Dançar exige técnica, disciplina e sensibilidade. Mas, em alguns corpos, a dança ultrapassa o físico e se transforma em puro instinto e coragem. Alicia Alonso foi esse tipo raro de artista.
Mesmo com a visão gravemente comprometida, ela construiu uma das carreiras mais impressionantes da história do ballet.Se tornou lenda não apenas pelos papéis icônicos que dançou, mas pelo que representou: uma mulher que dançava com os olhos do coração.
Raízes de uma estrela
Alicia nasceu em 21 de dezembro de 1920, em Havana, Cuba. Filha de um veterinário e de uma modista, teve acesso à arte desde cedo. Começou no flamenco ainda criança, e aos 11 anos ingressou no ballet formal na Sociedad Pro-Arte Musical. Mais tarde, estudou na School of American Ballet, em Nova York, onde sua carreira internacional começou a despontar.
A luta contra a escuridão
Aos 19 anos, Alicia teve um descolamento de retina que a deixou com a visão severamente prejudicada — uma condição que se agravaria com o tempo.

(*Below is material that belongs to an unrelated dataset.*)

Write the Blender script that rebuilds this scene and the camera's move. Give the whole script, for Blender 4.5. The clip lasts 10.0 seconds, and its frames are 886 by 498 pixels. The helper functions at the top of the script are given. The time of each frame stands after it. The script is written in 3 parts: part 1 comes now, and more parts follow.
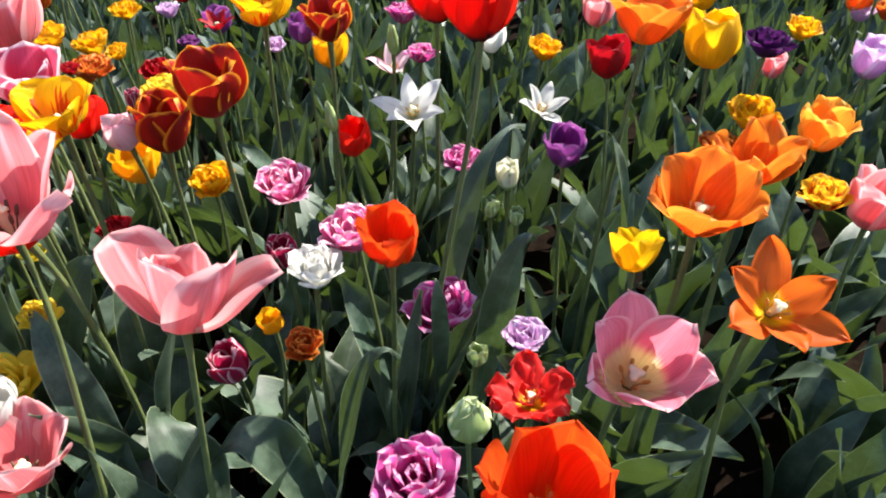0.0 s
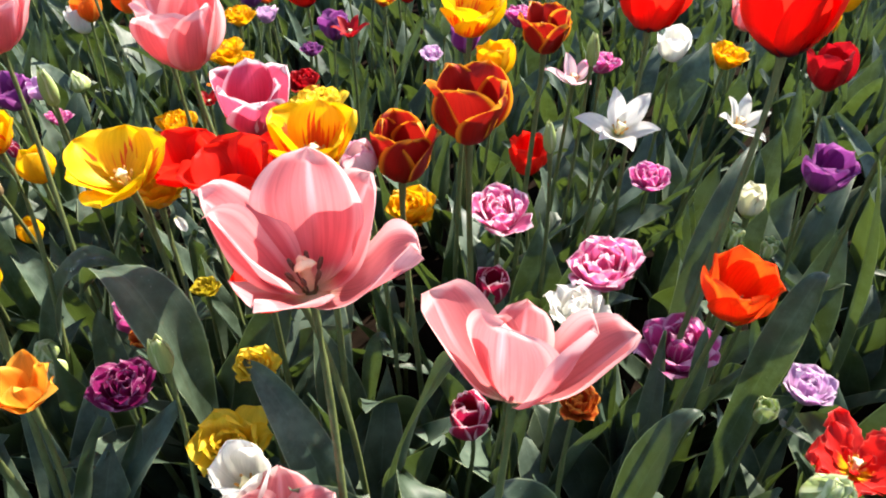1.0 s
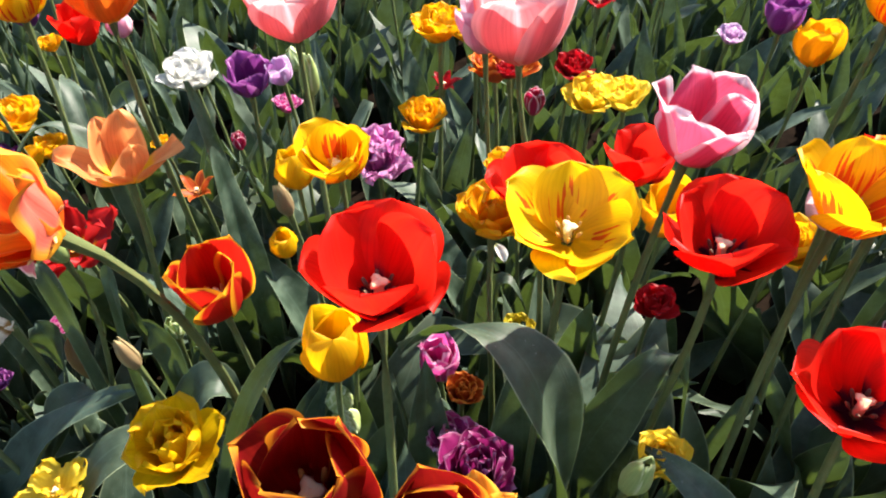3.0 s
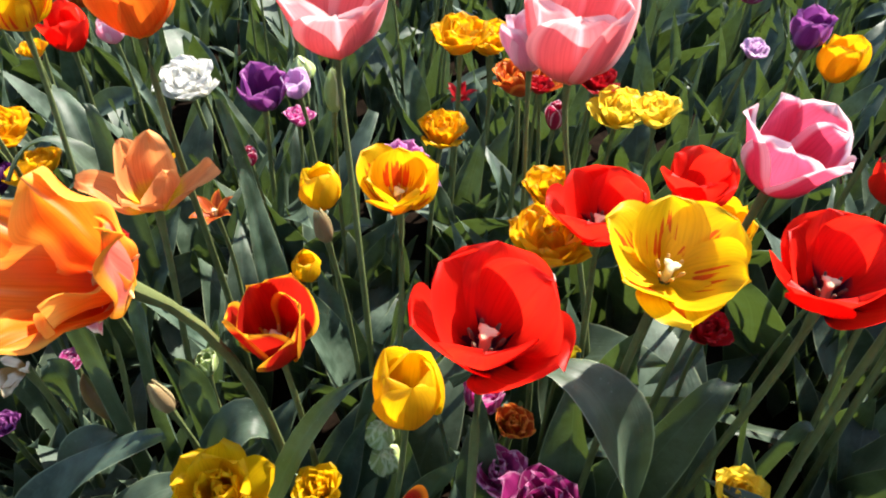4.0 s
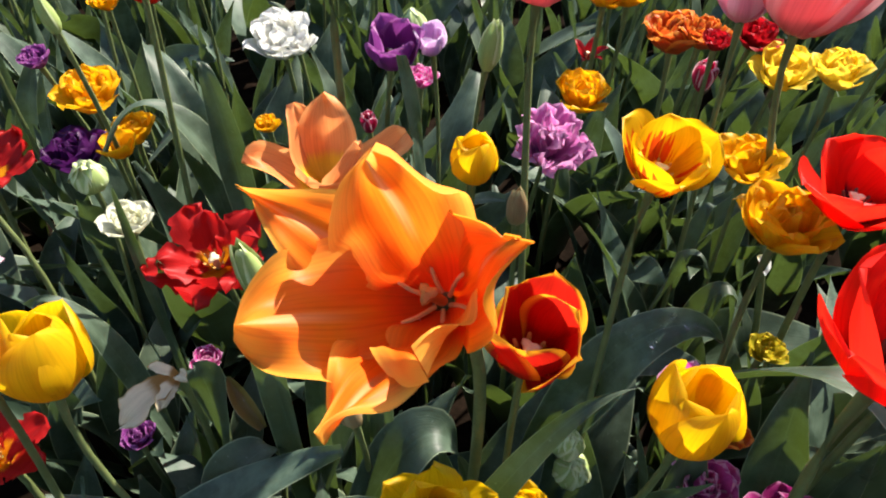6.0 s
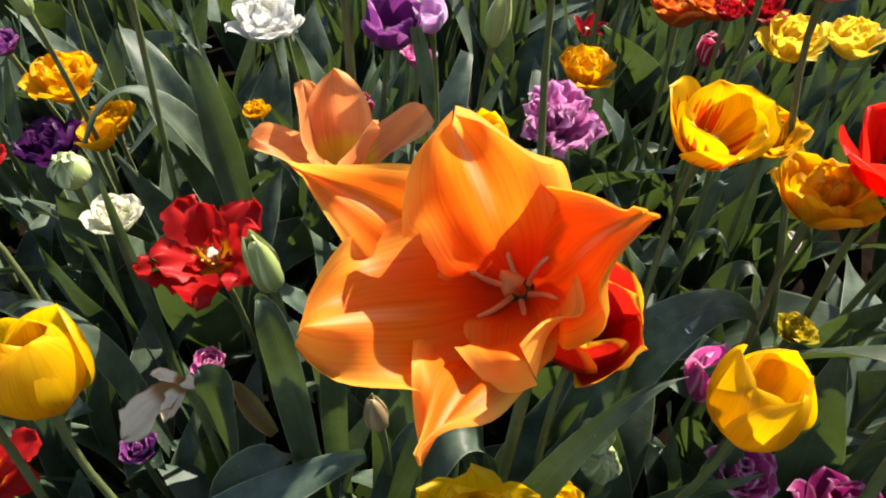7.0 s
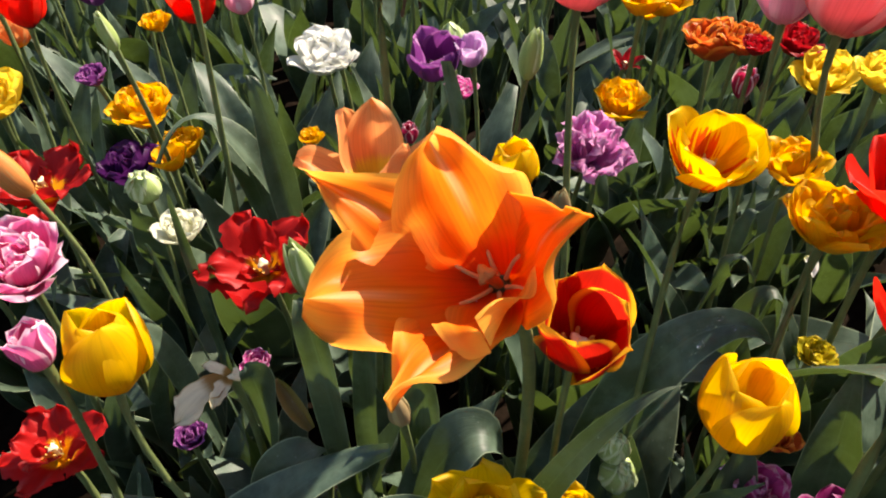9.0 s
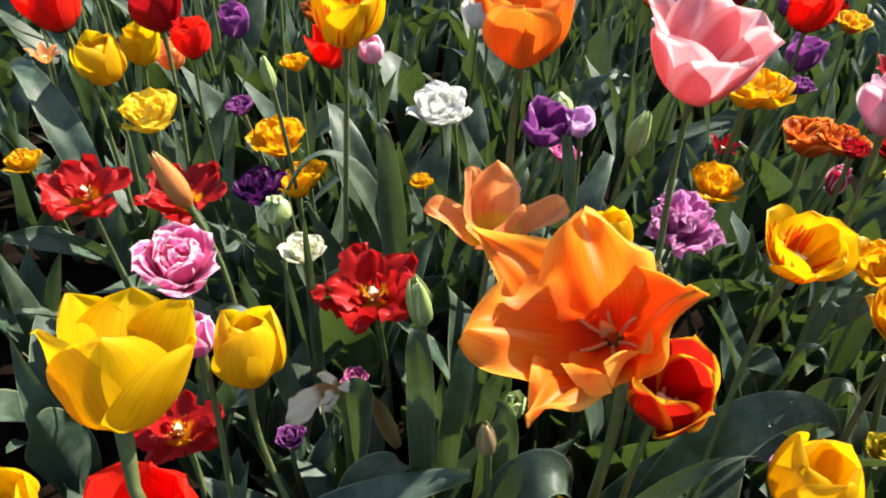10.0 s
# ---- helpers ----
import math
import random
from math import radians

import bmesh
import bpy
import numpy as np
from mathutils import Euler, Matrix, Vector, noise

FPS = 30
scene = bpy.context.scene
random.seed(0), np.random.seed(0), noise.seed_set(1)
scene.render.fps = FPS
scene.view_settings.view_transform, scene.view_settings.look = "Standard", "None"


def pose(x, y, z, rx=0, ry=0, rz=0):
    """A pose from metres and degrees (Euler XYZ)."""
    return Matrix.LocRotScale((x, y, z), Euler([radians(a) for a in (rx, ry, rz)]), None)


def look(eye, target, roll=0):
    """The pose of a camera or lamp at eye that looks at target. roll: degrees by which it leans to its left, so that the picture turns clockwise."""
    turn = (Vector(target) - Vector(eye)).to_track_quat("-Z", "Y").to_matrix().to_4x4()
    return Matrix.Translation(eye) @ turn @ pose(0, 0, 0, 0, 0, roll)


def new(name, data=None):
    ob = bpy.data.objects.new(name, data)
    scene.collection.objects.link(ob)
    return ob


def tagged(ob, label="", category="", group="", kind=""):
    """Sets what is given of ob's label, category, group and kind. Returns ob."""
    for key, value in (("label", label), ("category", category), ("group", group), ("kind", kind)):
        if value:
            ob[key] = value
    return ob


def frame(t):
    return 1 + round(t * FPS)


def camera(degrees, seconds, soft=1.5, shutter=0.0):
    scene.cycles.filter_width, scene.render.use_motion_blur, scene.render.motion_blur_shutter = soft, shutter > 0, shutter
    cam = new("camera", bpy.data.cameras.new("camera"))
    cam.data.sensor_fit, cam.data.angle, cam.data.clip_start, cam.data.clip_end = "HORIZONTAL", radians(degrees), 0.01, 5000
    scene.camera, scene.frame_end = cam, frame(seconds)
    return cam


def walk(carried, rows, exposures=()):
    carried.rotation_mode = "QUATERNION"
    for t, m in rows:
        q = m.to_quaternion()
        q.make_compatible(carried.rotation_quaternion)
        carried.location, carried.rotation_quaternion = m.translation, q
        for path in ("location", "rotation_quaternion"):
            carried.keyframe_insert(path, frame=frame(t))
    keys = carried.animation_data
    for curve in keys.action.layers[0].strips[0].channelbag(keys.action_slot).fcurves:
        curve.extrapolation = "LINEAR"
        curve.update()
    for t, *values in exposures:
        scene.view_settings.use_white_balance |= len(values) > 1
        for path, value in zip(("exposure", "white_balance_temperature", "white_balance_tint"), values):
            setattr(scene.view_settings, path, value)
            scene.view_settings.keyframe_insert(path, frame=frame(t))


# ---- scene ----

Ela chegou a ficar deitada por um ano inteiro após uma operação, mas, mesmo assim, continuava se ensinando a dançar mentalmente.
Seu mantra durante a recuperação era simples e poderoso:
“Mantenha os pés vivos.”
E foi isso que ela fez. Dançou mesmo sem enxergar claramente o palco, os colegas ou a plateia.
A dança como adaptação
Para conseguir se apresentar, Alicia criava estratégias coreográficas visuais. Usava bolas coloridas de luz no palco para marcar onde deveria estar. Decorava cada centímetro do espaço. Contava com os sons e com a memória do corpo.
Ela transformou a deficiência em potência.
Transformou o impossível em espetáculo.
Carreira brilhante
Alicia foi uma das maiores intérpretes de “Giselle” e ficou conhecida por sua expressividade inconfundível. Fundou o Ballet Nacional de Cuba, que dirigiu por 71 anos, e dançou profissionalmente até os 70 anos de idade.

Foi reconhecida com o título de “Prima Ballerina Assoluta”, uma honra reservada apenas às bailarinas que marcaram a história da dança mundial.
Frases que marcaram
“Mantenha os pés vivos”
Enquanto se recuperava de cirurgia, sem saber se dançaria de novo.
“Dançava no escuro, iluminava o mundo”
Frase que ficou eternizada para descrever sua trajetória.
“A dança não termina quando a música para. Ela continua em quem assiste, em quem sente.”
Alicia Alonso faleceu em 2019, aos 98 anos, deixando um legado de arte, força e inspiração para dançarinos de todo o mundo. Sua vida nos ensina que os obstáculos também fazem parte da coreografia da vida — e que é possível criar luz mesmo quando tudo parece escuro.
A história de Alicia não é só sobre dança. É sobre resiliência, reinvenção e coragem. É sobre continuar, mesmo quando o corpo hesita e a visão falha. E acima de tudo, é sobre transformar a dor em arte — com os pés vivos e o coração aceso.